Fauzan memperoleh temuan dari aturan fonologis tersebut, bahwa masyarakat Indonesia asing untuk melafalkan bunyi 'sr' di tengah kata seperti pada kata nasreng.
"Saya pikir, itu makanya kalau kita bandingkan dengan contoh sebelumnya (nasgor vs. nasreng), mungkin nasreng terasa agak janggal karena /sr/ di tengah kata bukan pola yang sering digunakan dalam bahasa Indonesia," timpal Fauzan.
Berdasarkan aturan fonologis tersebut, tak mengherankan jika nasgor menjadi singkatan yang lebih umum dipakai di masyarakat.
Pelafalan nasreng juga tak mengindahkan pola fonologis yang umum dalam bahasa Indonesia, sehingga terdengar asing.
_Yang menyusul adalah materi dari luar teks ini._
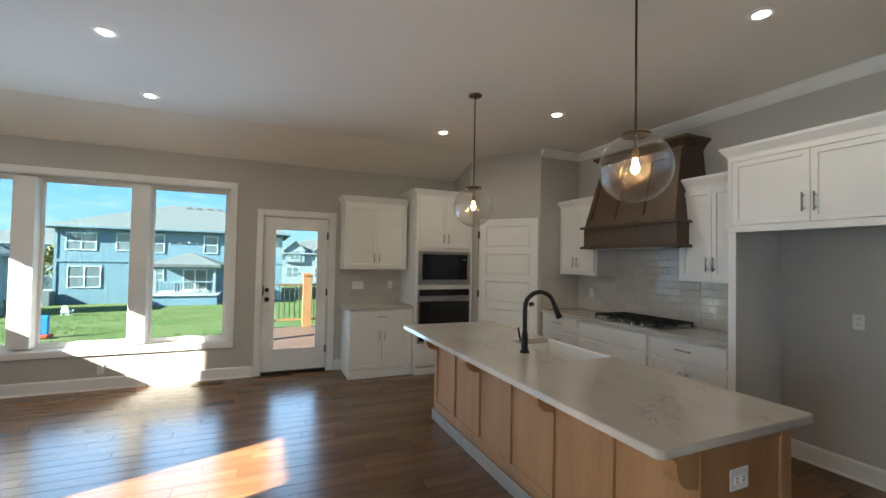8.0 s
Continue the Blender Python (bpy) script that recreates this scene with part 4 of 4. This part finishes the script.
def ground_mesh():
    bm = bmesh.new()
    xs = [-900, -300, -120] + [-60 + 3 * i for i in range(41)] + [120, 300, 900]
    ys = [-900, -200, -60] + [-30 + 3 * i for i in range(41)] + [150, 400, 1200]
    grid = [[bm.verts.new((x, y, ground_z(y) + (0.1 * noise.noise(Vector((x * 0.08, y * 0.08, 3))) if abs(x) < 100 and 12 < y < 100 else 0))) for y in ys] for x in xs]
    for i in range(len(xs) - 1):
        for j in range(len(ys) - 1):
            bm.faces.new((grid[i][j], grid[i + 1][j], grid[i + 1][j + 1], grid[i][j + 1])).smooth = True
    return bm


solid("ground", ground_mesh(), M_GRASS, "green mown lawn behind the house", "lawn", **S)
solid("foundation", boxes((-3.95, 6.5, -3.2, 8.16, ZG - 0.3, -0.302)), M_CONC, "grey concrete foundation under the house", "foundation", **S)
solid("outer_wall_entry", boxes((XL - 0.16, XL - 0.06, -3.2, -0.18, -0.3, 3.3)), M_SIDING, "blue-grey exterior wall", "wall", **S)


def sky_backdrop():
    """A far curved screen with the northern sky's gradient and thin cloud."""
    m, n, l, p = material("northern_sky")
    n.remove(p)
    geo, sep, ramp, noi, mix, em = n.new("ShaderNodeNewGeometry"), n.new("ShaderNodeSeparateXYZ"), n.new("ShaderNodeValToRGB"), n.new("ShaderNodeTexNoise"), n.new("ShaderNodeMix"), n.new("ShaderNodeEmission")
    rng, mp, cl = n.new("ShaderNodeMapRange"), n.new("ShaderNodeMapping"), n.new("ShaderNodeMapRange")
    l.new(geo.outputs["Position"], sep.inputs[0])
    l.new(sep.outputs[2], rng.inputs["Value"])
    rng.inputs["From Min"].default_value, rng.inputs["From Max"].default_value = -5, 150
    l.new(rng.outputs[0], ramp.inputs[0])
    e = ramp.color_ramp.elements
    e[0].color, e[1].color, e[1].position = (0.60, 0.80, 0.92, 1), (0.10, 0.36, 0.86, 1), 1.0
    x = e.new(0.3)
    x.color = (0.30, 0.62, 0.94, 1)
    mp.inputs["Scale"].default_value = (0.012, 0.012, 0.05)
    l.new(geo.outputs["Position"], mp.inputs[0])
    l.new(mp.outputs[0], noi.inputs["Vector"])
    noi.inputs["Detail"].default_value = 6
    l.new(noi.outputs[0], cl.inputs["Value"])
    cl.inputs["From Min"].default_value, cl.inputs["From Max"].default_value, cl.inputs["To Max"].default_value = 0.48, 0.8, 0.55
    mix.data_type = "RGBA"
    l.new(cl.outputs[0], mix.inputs[0])
    l.new(ramp.outputs[0], mix.inputs[6])
    mix.inputs[7].default_value = (0.85, 0.9, 0.95, 1)
    l.new(mix.outputs[2], em.inputs[0])
    em.inputs[1].default_value = 0.2
    l.new(em.outputs[0], n["Material Output"].inputs[0])
    bm = bmesh.new()
    cols = []
    for i in range(41):
        a = radians(-80 + 150 * i / 40)
        cols.append([bm.verts.new((300 * math.sin(a), 300 * math.cos(a), z)) for z in (-12, 160)])
    for a, b in zip(cols, cols[1:]):
        bm.faces.new((a[0], b[0], b[1], a[1])).smooth = True
    solid("backdrop", bm, m, "clear blue northern sky with thin cloud", "sky", kind="structure")


sky_backdrop()


def house_window(parent, x, z, w, h, y, n=1, sub=True):
    f = part("window", boxes((x - 0.06, x + w + 0.06, y - 0.05, y + 0.02, z - 0.06, z), (x - 0.06, x + w + 0.06, y - 0.05, y + 0.02, z + h, z + h + 0.06), (x - 0.06, x, y - 0.05, y + 0.02, z, z + h), (x + w, x + w + 0.06, y - 0.05, y + 0.02, z, z + h),
                                *[(x + w * k / n - 0.03, x + w * k / n + 0.045, y - 0.045, y + 0.02, z, z + h) for k in range(1, n)], (x, x + w, y - 0.04, y + 0.02, z + h / 2 - 0.03, z + h / 2 + 0.03)), M_EXTRIM, parent, "white framed window")
    part("pane", boxes((x, x + w, y - 0.012, y + 0.012, z, z + h)), M_EXGLASS, f)


def hip_roof(x0, x1, y0, y1, z, rise, over, run_=None):
    """A hip roof with thick eaves; the ridge runs along the longer side."""
    bm = bmesh.new()
    a = [(x0 - over, y0 - over), (x1 + over, y0 - over), (x1 + over, y1 + over), (x0 - over, y1 + over)]
    h = (y1 - y0) / 2 + over
    if x1 - x0 >= y1 - y0:
        ridge = [((x0 - over + h), (y0 + y1) / 2), ((x1 + over - h), (y0 + y1) / 2)]
        faces = [(0, 1, 5, 4), (1, 2, 5), (2, 3, 4, 5), (3, 0, 4)]
    else:
        h = (x1 - x0) / 2 + over
        ridge = [((x0 + x1) / 2, y0 - over + h), ((x0 + x1) / 2, y1 + over - h)]
        faces = [(0, 1, 4), (1, 2, 5, 4), (2, 3, 5), (3, 0, 4, 5)]
    lo = [bm.verts.new((*p, z - 0.18)) for p in a]
    up = [bm.verts.new((*p, z)) for p in a] + [bm.verts.new((*p, z + rise)) for p in ridge]
    for i in range(4):
        bm.faces.new((lo[i], lo[(i + 1) % 4], up[(i + 1) % 4], up[i]))
    for f in faces:
        bm.faces.new([up[i] for i in f])
    bm.faces.new(lo[::-1])
    bmesh.ops.recalc_face_normals(bm, faces=bm.faces[:])
    return bm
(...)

"Bahasa Indonesia cenderung menghindari kombinasi konsonan yang rumit, terutama di tengah kata. Jadi, kombinasi /sr/ dalam "nasreng" tidak sesuai dengan pola fonotaktik yang umum," pungkas Fauzan.
Terkait beda cara orang menyingkat kata, Fauzan mengatakan hal itu lumrah terjadi.
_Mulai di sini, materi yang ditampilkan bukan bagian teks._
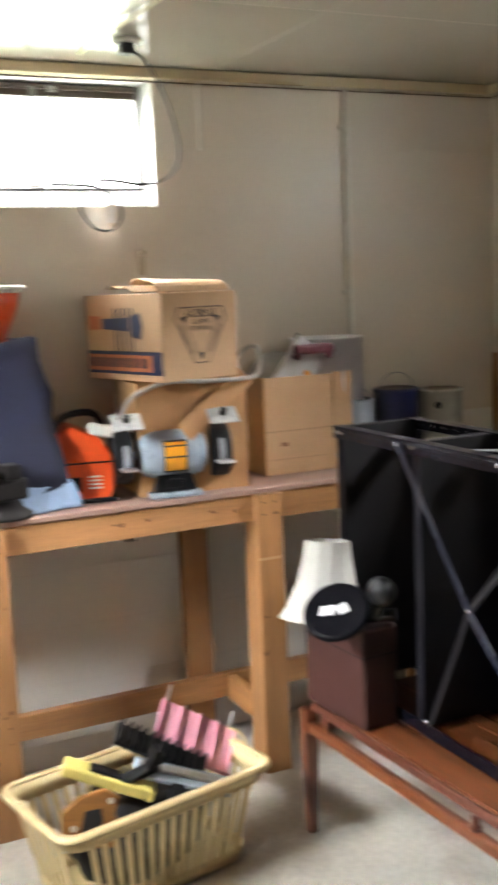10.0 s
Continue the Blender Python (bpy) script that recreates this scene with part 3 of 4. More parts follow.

"Karena sebenernya bahasa itu bersifar arbitrer," jelas Fauzan kepada Suara.com, Rabu (19/3/2025).
Artinya hubungan antara lambang bunyi (kata) dan makna yang diwakilinya tidak memiliki dasar alami atau logis, melainkan ditentukan oleh konvensi atau kesepakatan masyarakat bahasa.
Fauzan menyebut, orang bisa mengacak kata sehingga menciptakan kata baru. Namun, jika dirunut dari sejarah linguistik penuturan orang yang mengacak kata tersebut, menurut Fauzan tidak akan lepas dari kaidah fonotatik yang biasa dituturkan.
"Tapi emang kata yang kita buat itu (kalau dalam konteks singakatan) ngga lepas dari aturan fonotaktik bahasa yang dituturkan. Jadi serandom-randomnya kata baru yang terbentuk, pasti ngga keluar dari aturan fonotaktiknya," jelas Fauzan.